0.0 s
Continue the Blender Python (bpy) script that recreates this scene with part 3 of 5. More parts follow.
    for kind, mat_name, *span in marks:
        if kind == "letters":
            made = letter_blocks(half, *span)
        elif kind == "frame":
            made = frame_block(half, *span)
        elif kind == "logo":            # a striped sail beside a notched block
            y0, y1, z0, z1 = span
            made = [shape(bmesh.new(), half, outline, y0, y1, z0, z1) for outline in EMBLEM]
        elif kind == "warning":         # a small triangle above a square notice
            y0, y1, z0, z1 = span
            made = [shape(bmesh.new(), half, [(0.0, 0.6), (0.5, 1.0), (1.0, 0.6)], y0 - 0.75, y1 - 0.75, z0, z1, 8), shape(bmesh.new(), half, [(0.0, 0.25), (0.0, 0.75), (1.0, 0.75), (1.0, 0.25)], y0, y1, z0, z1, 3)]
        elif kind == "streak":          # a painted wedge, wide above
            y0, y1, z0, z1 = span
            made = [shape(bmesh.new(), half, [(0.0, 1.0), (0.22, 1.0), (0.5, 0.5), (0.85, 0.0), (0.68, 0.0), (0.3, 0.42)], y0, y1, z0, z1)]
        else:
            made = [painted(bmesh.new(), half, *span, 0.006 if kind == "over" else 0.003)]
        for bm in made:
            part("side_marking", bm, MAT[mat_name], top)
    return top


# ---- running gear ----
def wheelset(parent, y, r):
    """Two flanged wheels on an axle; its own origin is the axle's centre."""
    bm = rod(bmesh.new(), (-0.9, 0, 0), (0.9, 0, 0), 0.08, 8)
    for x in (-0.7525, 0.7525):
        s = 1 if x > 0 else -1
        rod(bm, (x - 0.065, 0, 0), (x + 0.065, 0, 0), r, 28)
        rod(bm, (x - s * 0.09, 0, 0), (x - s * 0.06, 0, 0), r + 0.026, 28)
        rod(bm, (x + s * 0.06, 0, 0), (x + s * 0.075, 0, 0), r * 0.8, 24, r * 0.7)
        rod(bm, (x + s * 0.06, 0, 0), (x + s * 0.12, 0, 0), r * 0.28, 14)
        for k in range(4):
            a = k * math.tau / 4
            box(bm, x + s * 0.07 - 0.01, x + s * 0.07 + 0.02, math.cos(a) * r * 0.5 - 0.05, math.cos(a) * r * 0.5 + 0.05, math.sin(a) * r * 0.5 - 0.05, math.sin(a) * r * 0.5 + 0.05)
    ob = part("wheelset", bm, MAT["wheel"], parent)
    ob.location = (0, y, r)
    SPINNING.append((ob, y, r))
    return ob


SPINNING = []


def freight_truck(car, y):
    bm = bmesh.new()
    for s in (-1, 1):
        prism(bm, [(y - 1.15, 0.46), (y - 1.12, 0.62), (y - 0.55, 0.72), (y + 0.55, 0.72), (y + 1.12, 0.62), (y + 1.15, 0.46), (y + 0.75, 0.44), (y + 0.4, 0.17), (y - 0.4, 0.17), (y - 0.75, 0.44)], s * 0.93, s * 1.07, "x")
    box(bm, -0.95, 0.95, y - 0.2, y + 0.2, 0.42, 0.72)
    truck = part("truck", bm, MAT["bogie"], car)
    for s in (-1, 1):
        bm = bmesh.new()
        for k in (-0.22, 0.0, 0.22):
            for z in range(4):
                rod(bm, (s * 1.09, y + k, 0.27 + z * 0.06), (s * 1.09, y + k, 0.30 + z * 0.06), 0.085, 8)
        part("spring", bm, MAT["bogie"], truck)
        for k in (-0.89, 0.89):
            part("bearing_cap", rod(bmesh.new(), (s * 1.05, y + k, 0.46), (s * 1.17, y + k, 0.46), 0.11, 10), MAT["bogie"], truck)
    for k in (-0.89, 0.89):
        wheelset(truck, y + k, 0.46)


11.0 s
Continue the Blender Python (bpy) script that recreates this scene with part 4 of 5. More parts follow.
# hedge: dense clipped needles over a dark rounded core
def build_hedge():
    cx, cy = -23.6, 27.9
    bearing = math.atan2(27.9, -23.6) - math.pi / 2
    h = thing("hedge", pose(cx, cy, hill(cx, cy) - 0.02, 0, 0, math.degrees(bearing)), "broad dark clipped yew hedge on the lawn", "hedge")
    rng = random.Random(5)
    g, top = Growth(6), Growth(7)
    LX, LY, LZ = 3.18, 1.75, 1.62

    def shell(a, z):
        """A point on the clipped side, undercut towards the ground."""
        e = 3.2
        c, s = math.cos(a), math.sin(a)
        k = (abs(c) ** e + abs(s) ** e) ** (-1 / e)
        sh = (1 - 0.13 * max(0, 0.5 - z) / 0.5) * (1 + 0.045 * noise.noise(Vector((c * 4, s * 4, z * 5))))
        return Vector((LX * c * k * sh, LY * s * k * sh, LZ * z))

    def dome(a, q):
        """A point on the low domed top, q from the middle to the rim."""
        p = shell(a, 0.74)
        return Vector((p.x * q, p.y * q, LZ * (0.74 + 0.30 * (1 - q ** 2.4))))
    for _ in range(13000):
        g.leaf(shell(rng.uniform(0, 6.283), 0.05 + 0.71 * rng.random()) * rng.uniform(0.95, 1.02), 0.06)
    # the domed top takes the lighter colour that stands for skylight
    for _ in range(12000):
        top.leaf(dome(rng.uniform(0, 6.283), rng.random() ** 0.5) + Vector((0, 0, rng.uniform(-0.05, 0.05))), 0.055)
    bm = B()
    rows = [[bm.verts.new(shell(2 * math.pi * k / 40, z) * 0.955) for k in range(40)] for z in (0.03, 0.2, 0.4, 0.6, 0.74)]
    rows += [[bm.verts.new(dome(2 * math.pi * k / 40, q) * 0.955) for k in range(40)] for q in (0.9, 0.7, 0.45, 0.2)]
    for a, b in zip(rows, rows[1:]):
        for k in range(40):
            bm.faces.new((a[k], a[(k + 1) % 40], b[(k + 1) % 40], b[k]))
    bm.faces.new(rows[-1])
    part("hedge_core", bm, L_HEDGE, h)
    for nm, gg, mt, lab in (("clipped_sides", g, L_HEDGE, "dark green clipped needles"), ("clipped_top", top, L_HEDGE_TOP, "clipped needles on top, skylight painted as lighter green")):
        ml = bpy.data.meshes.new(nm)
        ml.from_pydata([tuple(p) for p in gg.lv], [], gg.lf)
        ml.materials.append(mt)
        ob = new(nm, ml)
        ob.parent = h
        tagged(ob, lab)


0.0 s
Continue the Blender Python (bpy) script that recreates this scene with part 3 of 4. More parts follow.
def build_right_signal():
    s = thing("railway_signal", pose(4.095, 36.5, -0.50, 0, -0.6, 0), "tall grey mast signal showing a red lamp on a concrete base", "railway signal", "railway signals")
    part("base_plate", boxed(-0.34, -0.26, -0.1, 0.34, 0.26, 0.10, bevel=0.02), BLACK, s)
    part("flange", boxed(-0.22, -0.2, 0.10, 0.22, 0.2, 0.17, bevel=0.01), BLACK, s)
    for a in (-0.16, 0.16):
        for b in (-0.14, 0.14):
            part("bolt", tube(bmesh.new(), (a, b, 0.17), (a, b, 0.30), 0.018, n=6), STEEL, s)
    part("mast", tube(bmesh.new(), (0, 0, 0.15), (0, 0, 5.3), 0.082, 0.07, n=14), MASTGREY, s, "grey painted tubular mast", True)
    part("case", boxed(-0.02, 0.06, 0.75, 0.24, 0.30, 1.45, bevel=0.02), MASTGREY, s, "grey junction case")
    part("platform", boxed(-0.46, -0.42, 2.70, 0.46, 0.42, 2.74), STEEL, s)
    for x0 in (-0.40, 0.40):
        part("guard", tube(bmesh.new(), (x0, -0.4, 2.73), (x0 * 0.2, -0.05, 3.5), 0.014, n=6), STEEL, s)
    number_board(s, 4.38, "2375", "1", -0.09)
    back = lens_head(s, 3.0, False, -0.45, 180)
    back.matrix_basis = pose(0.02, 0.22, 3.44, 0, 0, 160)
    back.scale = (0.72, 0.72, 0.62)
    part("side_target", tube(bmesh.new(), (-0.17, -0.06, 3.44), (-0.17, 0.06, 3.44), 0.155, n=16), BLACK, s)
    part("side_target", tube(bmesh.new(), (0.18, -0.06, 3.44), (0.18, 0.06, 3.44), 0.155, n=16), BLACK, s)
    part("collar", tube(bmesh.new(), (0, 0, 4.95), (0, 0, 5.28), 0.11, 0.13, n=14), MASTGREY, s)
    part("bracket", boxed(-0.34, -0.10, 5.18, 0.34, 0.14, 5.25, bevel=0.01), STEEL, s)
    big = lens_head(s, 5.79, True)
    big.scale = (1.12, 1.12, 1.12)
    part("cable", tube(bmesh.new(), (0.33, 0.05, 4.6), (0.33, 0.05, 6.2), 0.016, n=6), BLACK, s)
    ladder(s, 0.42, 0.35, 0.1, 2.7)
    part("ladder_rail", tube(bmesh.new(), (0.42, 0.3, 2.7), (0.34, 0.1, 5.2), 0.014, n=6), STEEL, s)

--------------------

Which lines contain the word "parts"? Copy each of them.

SOLUTION:
Continue the Blender Python (bpy) script that recreates this scene with part 3 of 5. More parts follow.
Continue the Blender Python (bpy) script that recreates this scene with part 4 of 5. More parts follow.
Continue the Blender Python (bpy) script that recreates this scene with part 3 of 4. More parts follow.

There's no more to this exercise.